>>>>
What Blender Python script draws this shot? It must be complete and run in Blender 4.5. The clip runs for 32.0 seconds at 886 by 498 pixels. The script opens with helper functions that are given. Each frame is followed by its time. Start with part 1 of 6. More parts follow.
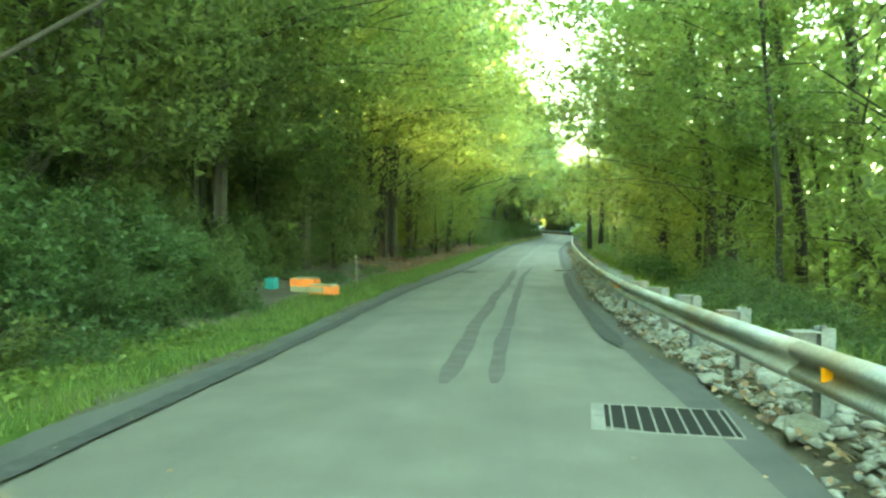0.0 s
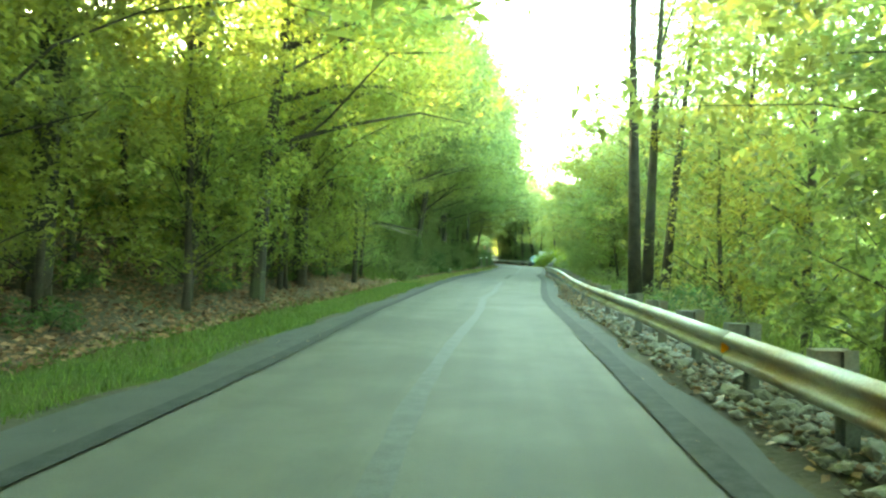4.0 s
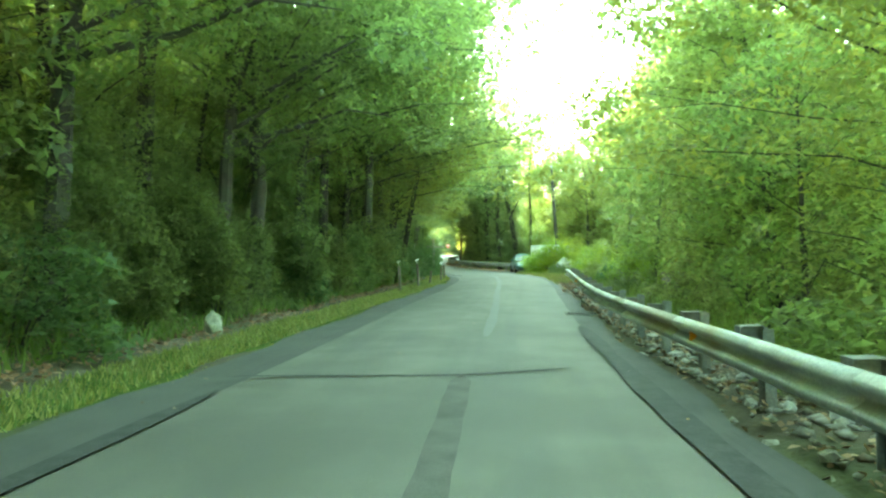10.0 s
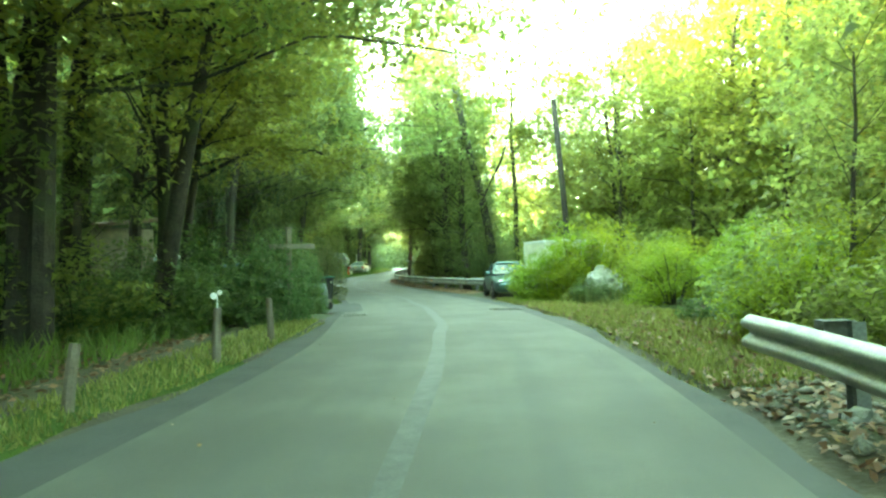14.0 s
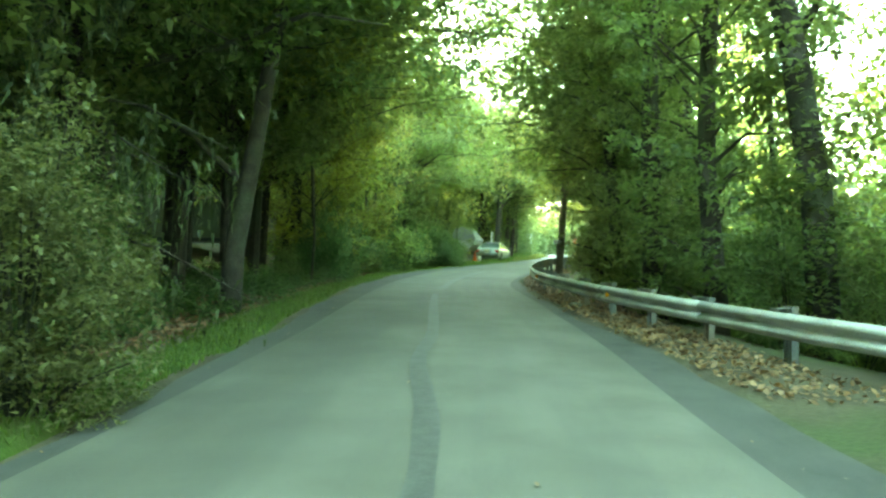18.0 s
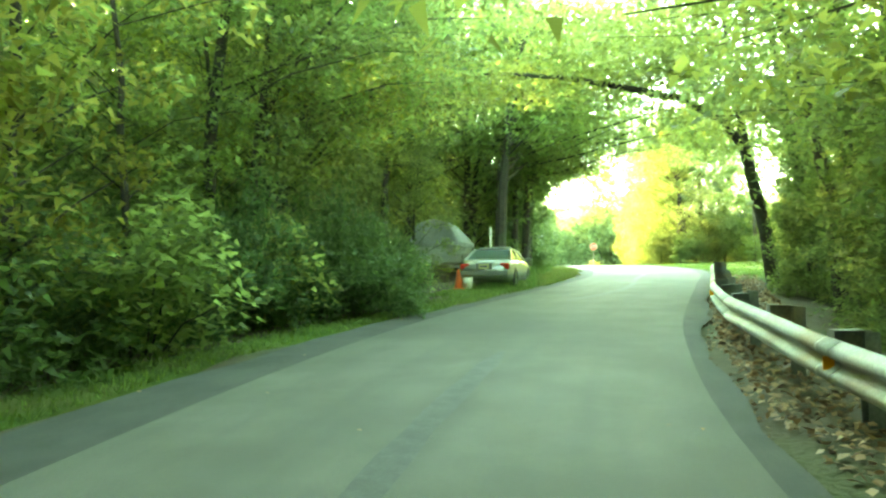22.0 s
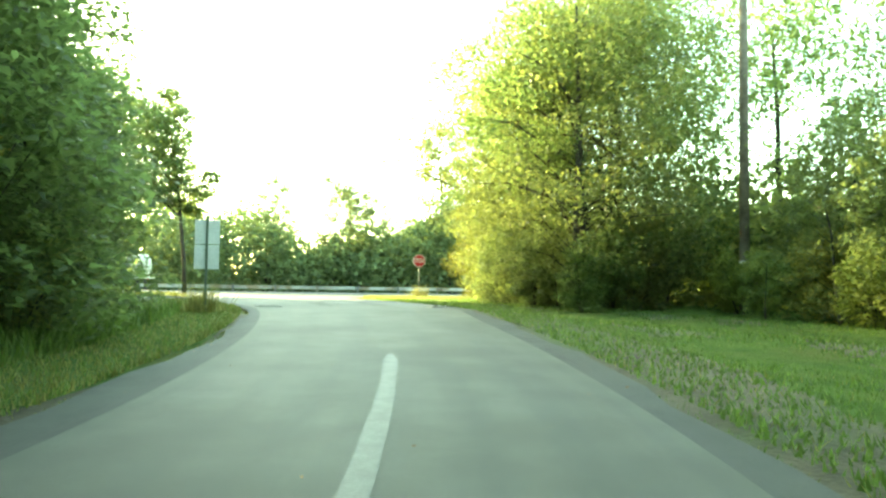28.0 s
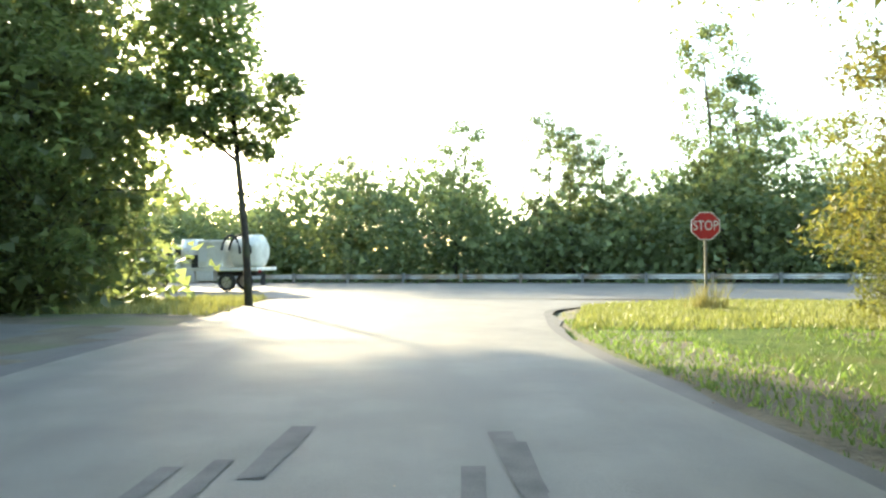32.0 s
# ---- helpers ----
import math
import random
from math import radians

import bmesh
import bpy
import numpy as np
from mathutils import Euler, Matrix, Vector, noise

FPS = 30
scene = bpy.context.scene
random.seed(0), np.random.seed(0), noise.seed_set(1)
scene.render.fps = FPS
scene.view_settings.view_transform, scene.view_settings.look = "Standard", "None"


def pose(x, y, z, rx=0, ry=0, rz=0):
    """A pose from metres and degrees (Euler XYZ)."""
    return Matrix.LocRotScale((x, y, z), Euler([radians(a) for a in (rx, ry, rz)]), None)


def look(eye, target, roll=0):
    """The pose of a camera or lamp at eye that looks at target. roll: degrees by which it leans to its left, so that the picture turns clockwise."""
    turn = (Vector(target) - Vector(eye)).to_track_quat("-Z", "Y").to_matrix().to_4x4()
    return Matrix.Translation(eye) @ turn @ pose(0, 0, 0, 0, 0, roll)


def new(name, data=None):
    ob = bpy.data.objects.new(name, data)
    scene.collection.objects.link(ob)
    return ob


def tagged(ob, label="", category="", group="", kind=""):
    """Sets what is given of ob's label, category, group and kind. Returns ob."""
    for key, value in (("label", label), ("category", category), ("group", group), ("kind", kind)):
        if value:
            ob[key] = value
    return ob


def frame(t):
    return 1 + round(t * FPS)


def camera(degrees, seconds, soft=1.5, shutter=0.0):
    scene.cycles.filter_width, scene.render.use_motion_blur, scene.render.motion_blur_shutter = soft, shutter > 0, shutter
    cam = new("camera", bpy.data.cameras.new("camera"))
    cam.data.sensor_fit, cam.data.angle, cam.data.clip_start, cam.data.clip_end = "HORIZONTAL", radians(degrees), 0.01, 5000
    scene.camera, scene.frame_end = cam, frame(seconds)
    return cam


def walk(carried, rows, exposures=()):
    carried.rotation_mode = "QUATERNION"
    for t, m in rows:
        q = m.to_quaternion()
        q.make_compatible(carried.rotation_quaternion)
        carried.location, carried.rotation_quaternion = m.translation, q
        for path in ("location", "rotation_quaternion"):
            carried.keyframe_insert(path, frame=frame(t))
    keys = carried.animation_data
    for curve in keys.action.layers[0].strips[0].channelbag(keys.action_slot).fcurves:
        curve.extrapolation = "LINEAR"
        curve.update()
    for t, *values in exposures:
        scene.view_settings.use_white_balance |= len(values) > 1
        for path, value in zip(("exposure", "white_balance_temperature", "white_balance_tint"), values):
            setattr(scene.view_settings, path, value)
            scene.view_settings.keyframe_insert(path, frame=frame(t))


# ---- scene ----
<<<<
=== Aim of the task ===
Copy down every line of the material above that includes the string "keys".

=== Reply to the exercise ===
    keys = carried.animation_data
    for curve in keys.action.layers[0].strips[0].channelbag(keys.action_slot).fcurves:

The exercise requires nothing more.